## WHAT IS NEEDED
Output the material below unchanged, apart from leaving out the pictures.

** START DATA **

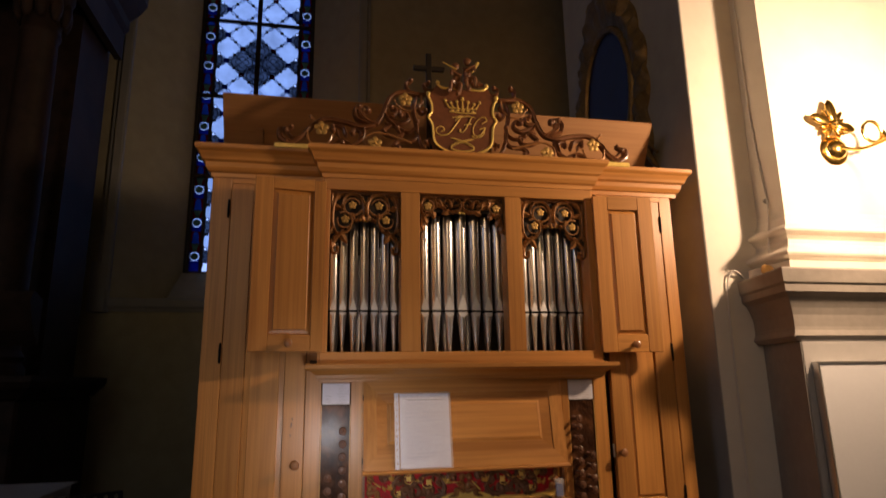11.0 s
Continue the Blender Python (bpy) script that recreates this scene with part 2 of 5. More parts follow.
def glass(name, colour, cloudy):
    m, nt, b = material(name)
    out = nt.nodes["Material Output"]
    v = coords(nt, (1, 1, 1))
    n1 = noise_tex(nt, v, 6.0, 4.0)
    c = ramp(nt, n1, [(0.3, tuple(x * (1 - cloudy) for x in colour)), (0.65, colour)])
    clear = nt.nodes.new("ShaderNodeBsdfTransparent")
    soft = nt.nodes.new("ShaderNodeBsdfTranslucent")
    nt.links.new(c, clear.inputs[0])
    nt.links.new(c, soft.inputs[0])
    mix = nt.nodes.new("ShaderNodeMixShader")
    mix.inputs[0].default_value = 0.35
    nt.links.new(clear.outputs[0], mix.inputs[1])
    nt.links.new(soft.outputs[0], mix.inputs[2])
    nt.links.new(mix.outputs[0], out.inputs[0])
    return m


glass_pale = glass("pale_glass", (0.86, 0.92, 1.0), 0.25)
glass_grey = glass("grisaille_glass", (0.30, 0.34, 0.40), 0.5)
glass_blue = glass("blue_glass", (0.03, 0.07, 0.3), 0.4)
glass_bell = glass("bright_blue_glass", (0.05, 0.13, 0.3), 0.4)
glass_red = glass("red_glass", (0.2, 0.015, 0.03), 0.4)
glass_green = glass("green_glass", (0.13, 0.15, 0.1), 0.5)

m_, nt_, b_ = material("clear_plastic")
b_.inputs["Base Color"].default_value = (0.92, 0.94, 0.97, 1)
b_.inputs["Roughness"].default_value = 0.12
b_.inputs["Alpha"].default_value = 0.22
clear_plastic = m_
m_, nt_, b_ = material("bulb_glow")
b_.inputs["Emission Color"].default_value = (1.0, 0.74, 0.42, 1)
b_.inputs["Emission Strength"].default_value = 60.0
bulb_glow = m_
m_, nt_, b_ = material("dusk_sky_glow")
b_.inputs["Base Color"].default_value = (0, 0, 0, 1)
b_.inputs["Emission Color"].default_value = (0.31, 0.51, 1.0, 1)
b_.inputs["Emission Strength"].default_value = 1.7
dusk_sky = m_


# ---- mesh tools ----
def place(parent):
    m = Matrix.Identity(4)
    while parent is not None:
        m = parent.matrix_basis @ m
        parent = parent.parent
    return m


def part(name, bm, mats, parent=None, label="", smooth=False):
    """Links a bmesh, in world metres, as one mesh object under its parent."""
    me = bpy.data.meshes.new(name)
    bmesh.ops.recalc_face_normals(bm, faces=bm.faces)
    if parent is not None:
        bm.transform(place(parent).inverted())
    if smooth:
        for f in bm.faces:
            f.smooth = True
    bm.to_mesh(me)
    bm.free()
    if smooth:
        me.set_sharp_from_angle(angle=radians(38))
    for m in mats if isinstance(mats, (list, tuple)) else [mats]:
        me.materials.append(m)
    ob = new(name, me)
    ob.parent = parent
    return tagged(ob, label)


def thing(name, where, label, category, group="", kind=""):
    e = new(name)
    e.empty_display_size = 0.1
    e.location = where
    e.matrix_basis = Matrix.Translation(where)
    return tagged(e, label, category, group, kind)


def box(bm, x0, x1, y0, y1, z0, z1, bev=0.0, mat=0):
    vs = [bm.verts.new((x, y, z)) for x in (x0, x1) for y in (y0, y1) for z in (z0, z1)]
    fs = [bm.faces.new([vs[i] for i in q]) for q in
          ((0, 1, 3, 2), (4, 6, 7, 5), (0, 4, 5, 1), (2, 3, 7, 6), (0, 2, 6, 4), (1, 5, 7, 3))]
    for f in fs:
        f.material_index = mat
    if bev:
        edges = list({e for f in fs for e in f.edges})
        r = bmesh.ops.bevel(bm, geom=edges, offset=bev, segments=1, affect="EDGES", profile=0.5)
        for f in r["faces"]:
            f.material_index = mat
    return bm


def B(*a, **k):
    return box(bmesh.new(), *a, **k)


def prism(bm, outline, y0, y1, axis="y", mat=0):
    """Extrudes an outline of pairs: (x, z) along y, (y, z) along x or (x, y) along z."""
    def p(a, b, d):
        return {"y": (a, d, b), "x": (d, a, b), "z": (a, b, d)}[axis]
    lo = [bm.verts.new(p(a, b, y0)) for a, b in outline]
    hi = [bm.verts.new(p(a, b, y1)) for a, b in outline]
    n = len(outline)
    fs = [bm.faces.new(lo), bm.faces.new(hi[::-1])]
    for i in range(n):
        fs.append(bm.faces.new((lo[i], hi[i], hi[(i + 1) % n], lo[(i + 1) % n])))
    for f in fs:
        f.material_index = mat
    return bm


def lathe(bm, profile, where, axis=(0, 0, 1), seg=20, mat=0):
    """Turns a profile of (radius, height) pairs round an axis."""
    q = Vector((0, 0, 1)).rotation_difference(Vector(axis).normalized()).to_matrix()
    rings = []
    for r, h in profile:
        rings.append([bm.verts.new(Vector(where) + q @ Vector((max(r, 1e-4) * math.cos(2 * math.pi * i / seg),
                      max(r, 1e-4) * math.sin(2 * math.pi * i / seg), h))) for i in range(seg)])
    for a, b in zip(rings, rings[1:]):
        for i in range(seg):
            f = bm.faces.new((a[i], a[(i + 1) % seg], b[(i + 1) % seg], b[i]))
            f.material_index = mat
    bm.faces.new(rings[0][::-1]).material_index = mat
    bm.faces.new(rings[-1]).material_index = mat
    return bm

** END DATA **

## REPLY TO THE TASK
11.0 s
Continue the Blender Python (bpy) script that recreates this scene with part 2 of 5. More parts follow.
def glass(name, colour, cloudy):
    m, nt, b = material(name)
    out = nt.nodes["Material Output"]
    v = coords(nt, (1, 1, 1))
    n1 = noise_tex(nt, v, 6.0, 4.0)
    c = ramp(nt, n1, [(0.3, tuple(x * (1 - cloudy) for x in colour)), (0.65, colour)])
    clear = nt.nodes.new("ShaderNodeBsdfTransparent")
    soft = nt.nodes.new("ShaderNodeBsdfTranslucent")
    nt.links.new(c, clear.inputs[0])
    nt.links.new(c, soft.inputs[0])
    mix = nt.nodes.new("ShaderNodeMixShader")
    mix.inputs[0].default_value = 0.35
    nt.links.new(clear.outputs[0], mix.inputs[1])
    nt.links.new(soft.outputs[0], mix.inputs[2])
    nt.links.new(mix.outputs[0], out.inputs[0])
    return m


glass_pale = glass("pale_glass", (0.86, 0.92, 1.0), 0.25)
glass_grey = glass("grisaille_glass", (0.30, 0.34, 0.40), 0.5)
glass_blue = glass("blue_glass", (0.03, 0.07, 0.3), 0.4)
glass_bell = glass("bright_blue_glass", (0.05, 0.13, 0.3), 0.4)
glass_red = glass("red_glass", (0.2, 0.015, 0.03), 0.4)
glass_green = glass("green_glass", (0.13, 0.15, 0.1), 0.5)

m_, nt_, b_ = material("clear_plastic")
b_.inputs["Base Color"].default_value = (0.92, 0.94, 0.97, 1)
b_.inputs["Roughness"].default_value = 0.12
b_.inputs["Alpha"].default_value = 0.22
clear_plastic = m_
m_, nt_, b_ = material("bulb_glow")
b_.inputs["Emission Color"].default_value = (1.0, 0.74, 0.42, 1)
b_.inputs["Emission Strength"].default_value = 60.0
bulb_glow = m_
m_, nt_, b_ = material("dusk_sky_glow")
b_.inputs["Base Color"].default_value = (0, 0, 0, 1)
b_.inputs["Emission Color"].default_value = (0.31, 0.51, 1.0, 1)
b_.inputs["Emission Strength"].default_value = 1.7
dusk_sky = m_


# ---- mesh tools ----
def place(parent):
    m = Matrix.Identity(4)
    while parent is not None:
        m = parent.matrix_basis @ m
        parent = parent.parent
    return m


def part(name, bm, mats, parent=None, label="", smooth=False):
    """Links a bmesh, in world metres, as one mesh object under its parent."""
    me = bpy.data.meshes.new(name)
    bmesh.ops.recalc_face_normals(bm, faces=bm.faces)
    if parent is not None:
        bm.transform(place(parent).inverted())
    if smooth:
        for f in bm.faces:
            f.smooth = True
    bm.to_mesh(me)
    bm.free()
    if smooth:
        me.set_sharp_from_angle(angle=radians(38))
    for m in mats if isinstance(mats, (list, tuple)) else [mats]:
        me.materials.append(m)
    ob = new(name, me)
    ob.parent = parent
    return tagged(ob, label)


def thing(name, where, label, category, group="", kind=""):
    e = new(name)
    e.empty_display_size = 0.1
    e.location = where
    e.matrix_basis = Matrix.Translation(where)
    return tagged(e, label, category, group, kind)


def box(bm, x0, x1, y0, y1, z0, z1, bev=0.0, mat=0):
    vs = [bm.verts.new((x, y, z)) for x in (x0, x1) for y in (y0, y1) for z in (z0, z1)]
    fs = [bm.faces.new([vs[i] for i in q]) for q in
          ((0, 1, 3, 2), (4, 6, 7, 5), (0, 4, 5, 1), (2, 3, 7, 6), (0, 2, 6, 4), (1, 5, 7, 3))]
    for f in fs:
        f.material_index = mat
    if bev:
        edges = list({e for f in fs for e in f.edges})
        r = bmesh.ops.bevel(bm, geom=edges, offset=bev, segments=1, affect="EDGES", profile=0.5)
        for f in r["faces"]:
            f.material_index = mat
    return bm


def B(*a, **k):
    return box(bmesh.new(), *a, **k)


def prism(bm, outline, y0, y1, axis="y", mat=0):
    """Extrudes an outline of pairs: (x, z) along y, (y, z) along x or (x, y) along z."""
    def p(a, b, d):
        return {"y": (a, d, b), "x": (d, a, b), "z": (a, b, d)}[axis]
    lo = [bm.verts.new(p(a, b, y0)) for a, b in outline]
    hi = [bm.verts.new(p(a, b, y1)) for a, b in outline]
    n = len(outline)
    fs = [bm.faces.new(lo), bm.faces.new(hi[::-1])]
    for i in range(n):
        fs.append(bm.faces.new((lo[i], hi[i], hi[(i + 1) % n], lo[(i + 1) % n])))
    for f in fs:
        f.material_index = mat
    return bm


def lathe(bm, profile, where, axis=(0, 0, 1), seg=20, mat=0):
    """Turns a profile of (radius, height) pairs round an axis."""
    q = Vector((0, 0, 1)).rotation_difference(Vector(axis).normalized()).to_matrix()
    rings = []
    for r, h in profile:
        rings.append([bm.verts.new(Vector(where) + q @ Vector((max(r, 1e-4) * math.cos(2 * math.pi * i / seg),
                      max(r, 1e-4) * math.sin(2 * math.pi * i / seg), h))) for i in range(seg)])
    for a, b in zip(rings, rings[1:]):
        for i in range(seg):
            f = bm.faces.new((a[i], a[(i + 1) % seg], b[(i + 1) % seg], b[i]))
            f.material_index = mat
    bm.faces.new(rings[0][::-1]).material_index = mat
    bm.faces.new(rings[-1]).material_index = mat
    return bm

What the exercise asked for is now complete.